Может посидеть на крыльце, сняв на время крест? - я так устала... Устала настолько, что перестала чувствовать боль и страх, на смену змеей вползла апатия. Там, за спиной, полуразрушенный дом, в котором то лежит, то бродит престарелая и уже слабоумная мать. И я не знаю, возвращаясь с работы, где застану ее... Лежащей ли на полу с чудовищной гематомой на голове, зовущей на помощь, а после уже ничего не помнящей. Что на этот раз будет снесено и вывернуто с корнем при падении или попытке встать? Главное, чтобы не разбилось стекло, не случился пожар, и не затопило дом. Минул месяц как я, взяв отпуск за свой счет, ухаживала за мамой вместо сиделки. Я уже должна была выйти на работу, как вновь падение... Рассчитала, что четырех дней и выходных хватит, чтобы привести ее в "норму", но не прошло и двух дней, как посыпались одно падение за другим, от госпитализации она как всегда отказалась. А по сути - кому нужна бедность и нищета? Мать хочет умереть дома. Ей нет дела, что я не сплю сутками. Для нее когда-то безумно любимая дочь стала механическим существом...

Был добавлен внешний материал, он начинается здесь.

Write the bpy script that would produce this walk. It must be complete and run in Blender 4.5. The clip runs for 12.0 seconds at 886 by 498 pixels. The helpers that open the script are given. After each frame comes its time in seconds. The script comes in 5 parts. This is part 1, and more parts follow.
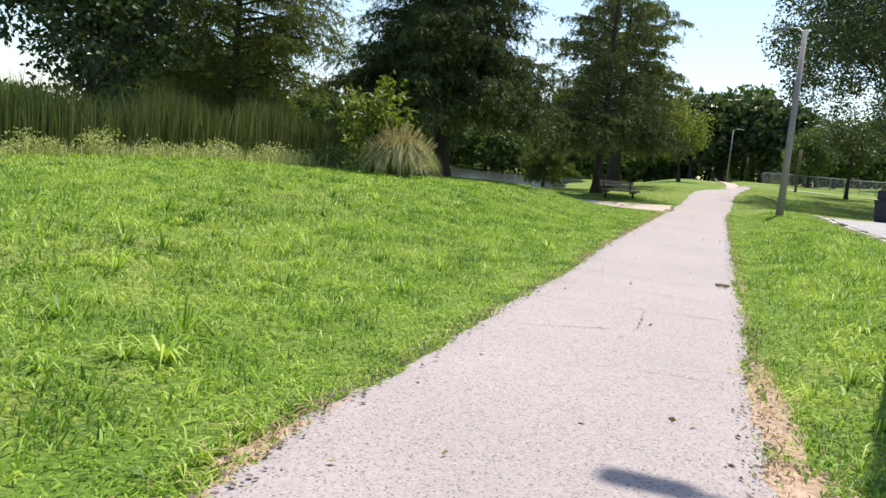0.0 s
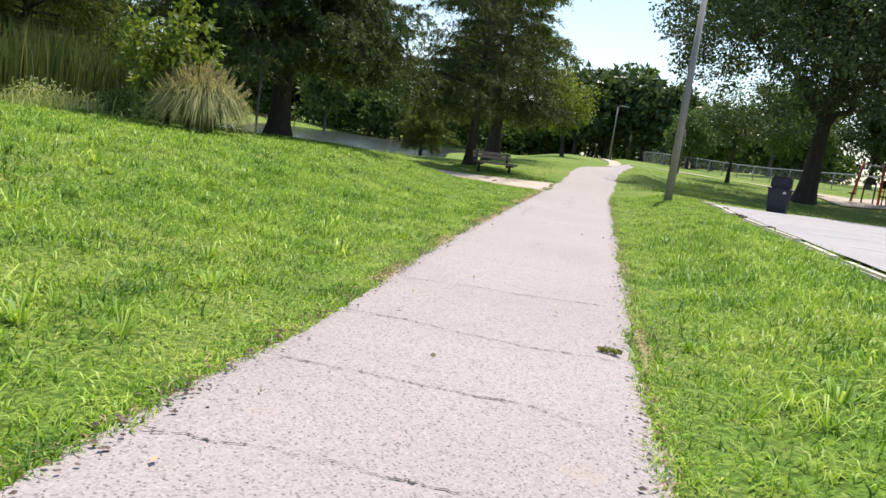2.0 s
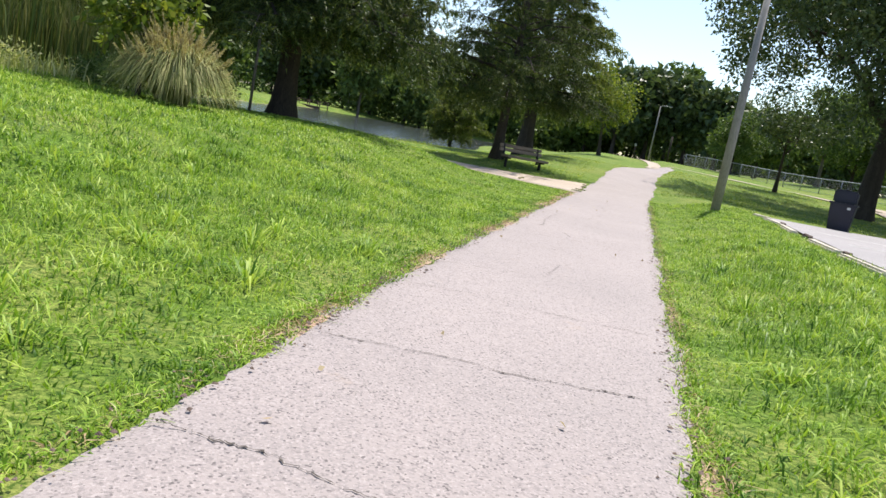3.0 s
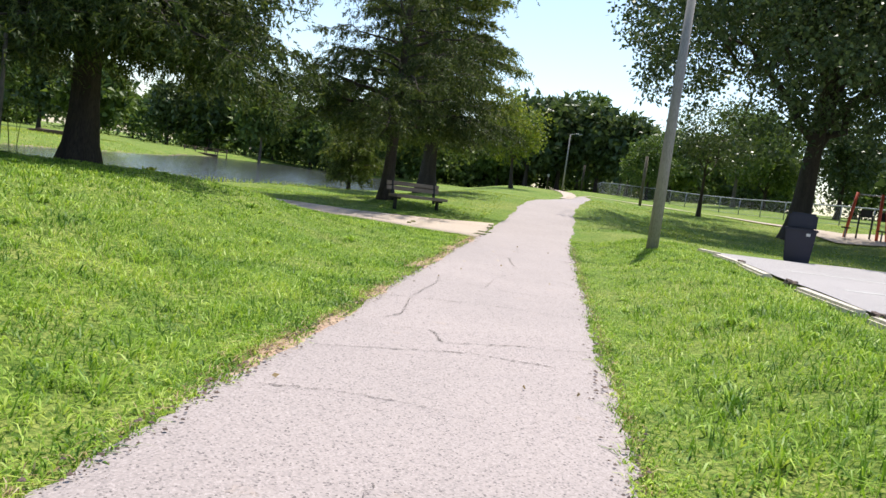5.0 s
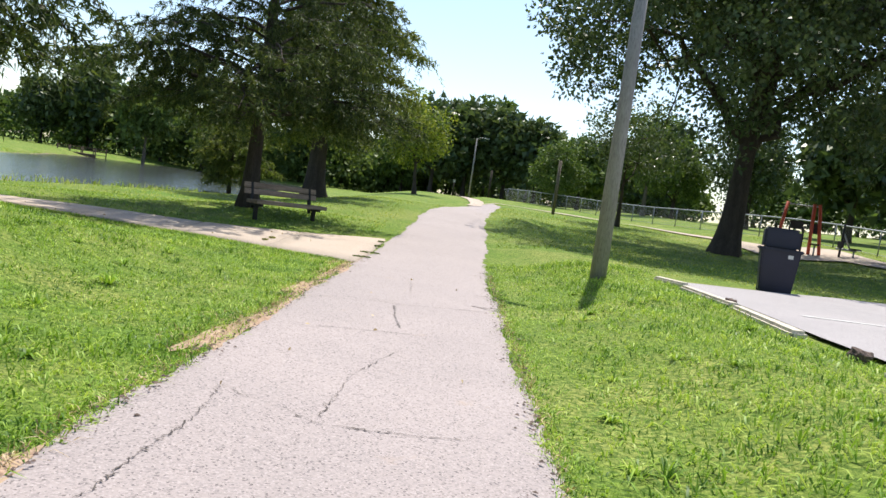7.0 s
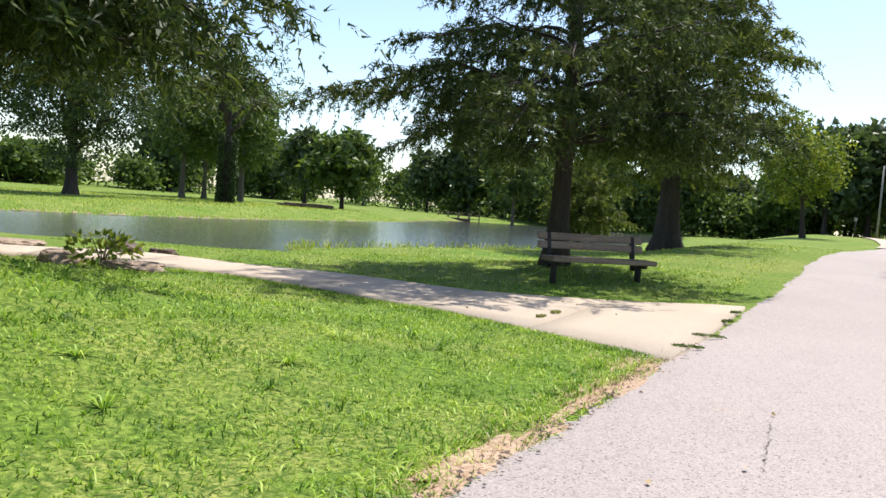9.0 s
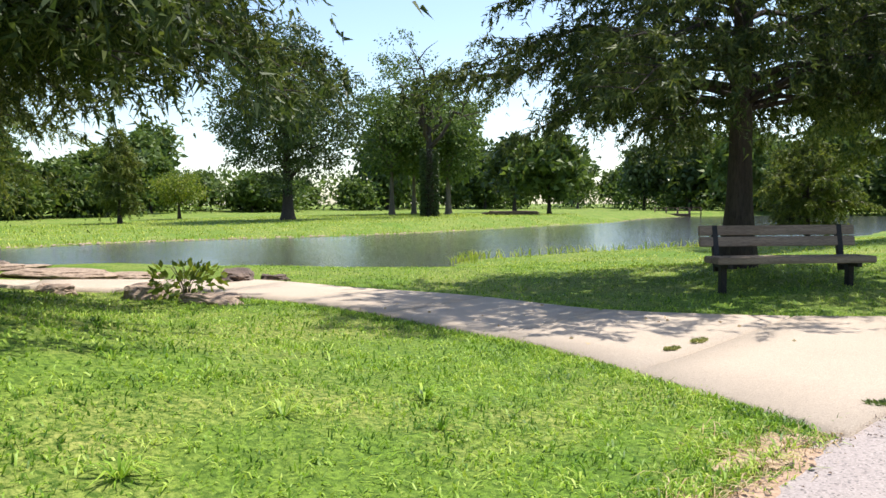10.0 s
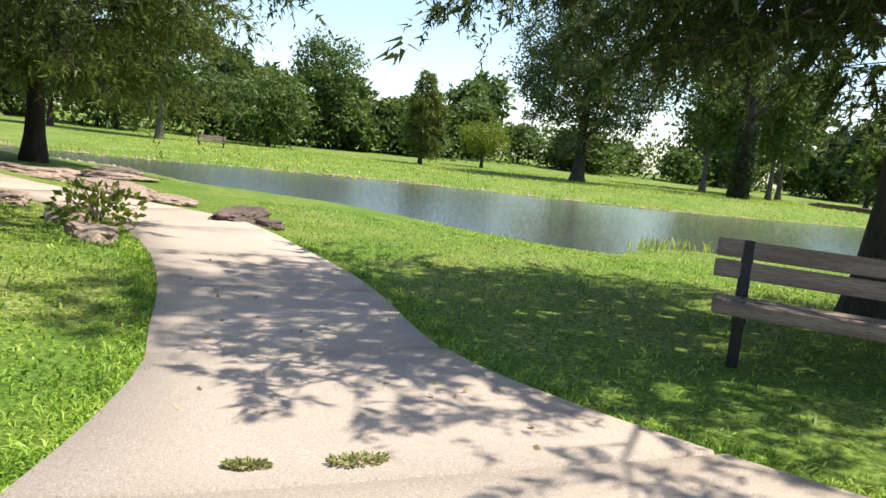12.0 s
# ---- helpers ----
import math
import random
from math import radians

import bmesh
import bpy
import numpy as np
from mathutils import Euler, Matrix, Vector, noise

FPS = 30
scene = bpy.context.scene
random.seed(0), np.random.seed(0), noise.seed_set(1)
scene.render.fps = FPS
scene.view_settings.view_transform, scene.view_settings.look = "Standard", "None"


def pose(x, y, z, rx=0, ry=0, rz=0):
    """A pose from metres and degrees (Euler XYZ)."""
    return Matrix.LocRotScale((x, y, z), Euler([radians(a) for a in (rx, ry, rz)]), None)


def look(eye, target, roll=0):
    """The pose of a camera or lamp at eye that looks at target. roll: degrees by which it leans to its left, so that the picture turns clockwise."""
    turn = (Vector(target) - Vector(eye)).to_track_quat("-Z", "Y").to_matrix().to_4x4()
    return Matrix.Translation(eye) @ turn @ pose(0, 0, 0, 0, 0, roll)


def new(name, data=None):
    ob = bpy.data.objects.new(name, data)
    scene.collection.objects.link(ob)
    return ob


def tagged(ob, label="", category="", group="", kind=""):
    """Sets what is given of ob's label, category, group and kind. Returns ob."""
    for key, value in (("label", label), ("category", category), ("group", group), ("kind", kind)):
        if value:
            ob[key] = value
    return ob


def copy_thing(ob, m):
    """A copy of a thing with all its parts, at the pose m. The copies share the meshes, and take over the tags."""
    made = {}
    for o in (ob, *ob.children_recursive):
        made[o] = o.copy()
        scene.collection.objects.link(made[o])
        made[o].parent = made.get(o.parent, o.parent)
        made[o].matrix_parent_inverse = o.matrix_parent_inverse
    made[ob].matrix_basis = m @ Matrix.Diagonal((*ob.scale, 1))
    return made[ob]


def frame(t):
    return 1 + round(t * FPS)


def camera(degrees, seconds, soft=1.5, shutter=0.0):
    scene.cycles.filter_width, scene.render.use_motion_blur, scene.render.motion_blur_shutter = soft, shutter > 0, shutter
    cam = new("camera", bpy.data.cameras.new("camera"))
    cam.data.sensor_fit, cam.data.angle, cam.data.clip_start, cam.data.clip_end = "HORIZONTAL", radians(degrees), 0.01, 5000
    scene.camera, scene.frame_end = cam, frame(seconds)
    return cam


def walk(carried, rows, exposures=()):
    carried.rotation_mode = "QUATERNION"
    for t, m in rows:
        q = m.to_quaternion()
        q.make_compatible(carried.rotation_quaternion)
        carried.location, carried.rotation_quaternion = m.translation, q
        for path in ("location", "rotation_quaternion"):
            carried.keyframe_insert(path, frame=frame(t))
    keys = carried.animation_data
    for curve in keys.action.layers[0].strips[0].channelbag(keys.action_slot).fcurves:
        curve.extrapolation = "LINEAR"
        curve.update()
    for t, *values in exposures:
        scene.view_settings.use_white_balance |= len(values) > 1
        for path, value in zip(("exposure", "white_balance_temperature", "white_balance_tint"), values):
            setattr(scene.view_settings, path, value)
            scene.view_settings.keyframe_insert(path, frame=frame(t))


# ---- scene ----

Я уже собиралась договариваться на работе о еще одной-двух неделях за свой счет, а потом вдруг поняла, что это может продолжаться бесконечно. А жить на одну пенсию - безумие. Вышла, решив - будь, что будет.

Если бы я могла уснуть на неделю... но так не бывает... Чувство беспросветности и ощущение себя ходячим трупом не покидают меня.

Существование... Какой у него цвет? - мертвый. Даже "Черный квадрат" Малевича живой, вызывая у одних шок, у других восторг - все что угодно, кроме равнодушия...

Мертвый цвет нельзя запечатлеть на полотне, он в душе...

Ладно. Пора сползать с крыльца, крест - на спину, и брести дальше... в никуда, в неизвестность и безысходность.